The Human-in-the-Loop Factor

The best evaluation systems in 2026 do not replace human judgment. They augment it. Automated metrics handle scale — thousands of runs, continuous monitoring, regression detection. Human reviewers handle nuance — whether an agent's tone was appropriate, whether a creative solution was actually better, whether a borderline case should pass or fail.

The recommended split: automated evaluation for 95% of runs, human review for 5%. The 5% should be sampled strategically — edge cases, failures, high-cost runs, and random samples for calibration. This gives you the scale of automation with the judgment of human oversight.

What to Measure Starting Today

If you take one thing from this article, take this: start measuring. The specific framework matters less than the fact that you are measuring something. Pick three metrics and track them:

Task success rate: Percentage of tasks completed successfully. Track by task type, by day, by model version.
Cost per task: Average tokens, API calls, and compute per completed task. Track trends, not just averages.
User escalation rate: Percentage of agent interactions that require human takeover. This is the ultimate production metric — it captures everything the automated metrics miss.

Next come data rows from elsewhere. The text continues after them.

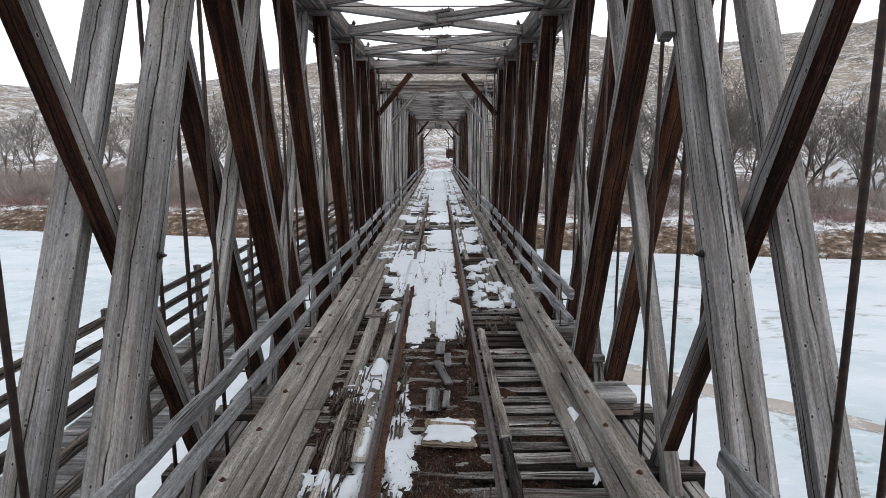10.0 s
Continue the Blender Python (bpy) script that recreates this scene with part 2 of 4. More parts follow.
def dirt_material():
    g = Graph("brown_wood_rot")
    p = g.place()
    n, f = g.noise(p, 4.0, 8.0, 0.72), g.noise(p, 45.0, 5.0, 0.75)
    s = g.noise(g.stretch(p, 90.0, 9.0, 40.0), 1.0, 4.0, 0.7)
    col = g.ramp(n, [(0.32, (0.014, 0.010, 0.008)), (0.48, (0.042, 0.024, 0.018)), (0.60, (0.080, 0.044, 0.030)), (0.74, (0.13, 0.094, 0.072))])
    col = g.mix(0.9, col, g.ramp(f, [(0.36, 0.15), (0.5, 0.9), (0.64, 2.3)]), "MULTIPLY")
    col = g.mix(0.8, col, g.ramp(s, [(0.36, 0.35), (0.5, 0.95), (0.66, 1.8)]), "MULTIPLY")
    return g.finish(col, 0.95, g.math("ADD", g.math("ADD", n, f), s), 1.0, 0.03, spec=0.1)


DIRT = dirt_material()


def grit_material():
    g = Graph("rust_grit")
    p = g.place()
    f, c = g.noise(p, 60.0, 4.0, 0.7), g.noise(p, 9.0, 5.0, 0.7)
    col = g.ramp(f, [(0.36, (0.022, 0.013, 0.010)), (0.48, (0.085, 0.045, 0.030)), (0.58, (0.15, 0.085, 0.055)), (0.70, (0.30, 0.22, 0.17))])
    col = g.mix(g.ramp(c, [(0.45, 0.0), (0.65, 0.7)]), col, (0.045, 0.026, 0.019))
    return g.finish(col, 0.95, f, 0.8, 0.02, spec=0.1)


GRIT = grit_material()


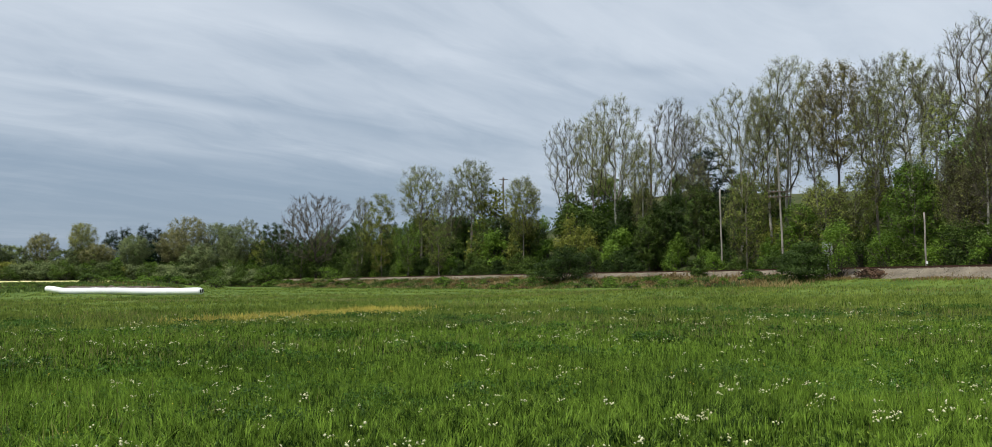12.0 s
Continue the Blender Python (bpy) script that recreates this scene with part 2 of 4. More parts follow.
# Far-wood leaves are lightened: distance haze is put into these two colours.
L_FAR = leaf("hazy_far_wood_leaf", (0.112, 0.155, 0.058), (0.240, 0.290, 0.120))
L_HAZEL = leaf("hazy_hazel_bud_leaf", (0.160, 0.166, 0.062), (0.300, 0.295, 0.125))
L_LIME = leaf("yellow_green_leaf", (0.130, 0.165, 0.030), (0.270, 0.315, 0.070))
L_PALE = leaf("pale_bud_leaf", (0.170, 0.190, 0.048), (0.335, 0.355, 0.112))
L_PINE = leaf("pine_needles", (0.008, 0.024, 0.012), (0.024, 0.052, 0.024), 0.6, 0.1)


# ---------------------------------------------------------------- the lie of the land
def smooth(v):
    v = np.clip(v, 0.0, 1.0)
    return v * v * (3 - 2 * v)


# centre line of the railway: x, y, height of the rails
RAIL_LINE = np.array([(56, -70, 2.3), (53, -20, 2.3), (48, 15, 2.3), (43, 40, 2.3), (36.3, 64, 2.3), (27, 95, 2.3), (13.8, 124, 2.3), (-10, 165, 2.2), (-60, 232, 1.95), (-112, 275, 1.7), (-190, 320, 1.6)])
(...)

These three metrics will tell you more about your agent's production readiness than any benchmark score. A benchmark is a snapshot. These metrics are a movie. And movies tell you what is actually happening.

Looking Ahead

The evaluation landscape will continue to mature through 2026. We can expect standardization around trajectory formats, shared benchmark datasets, and perhaps even an "agent evaluation protocol" similar to MCP for tool calling. The teams that invest in evaluation infrastructure now will have a significant advantage as the field consolidates.

The bottom line: building agents is now easier than evaluating them. The teams that figure out evaluation first will build the agents that actually work in production. Everyone else will have great demos and unhappy users.

Start measuring today. Your future self — and your users — will thank you.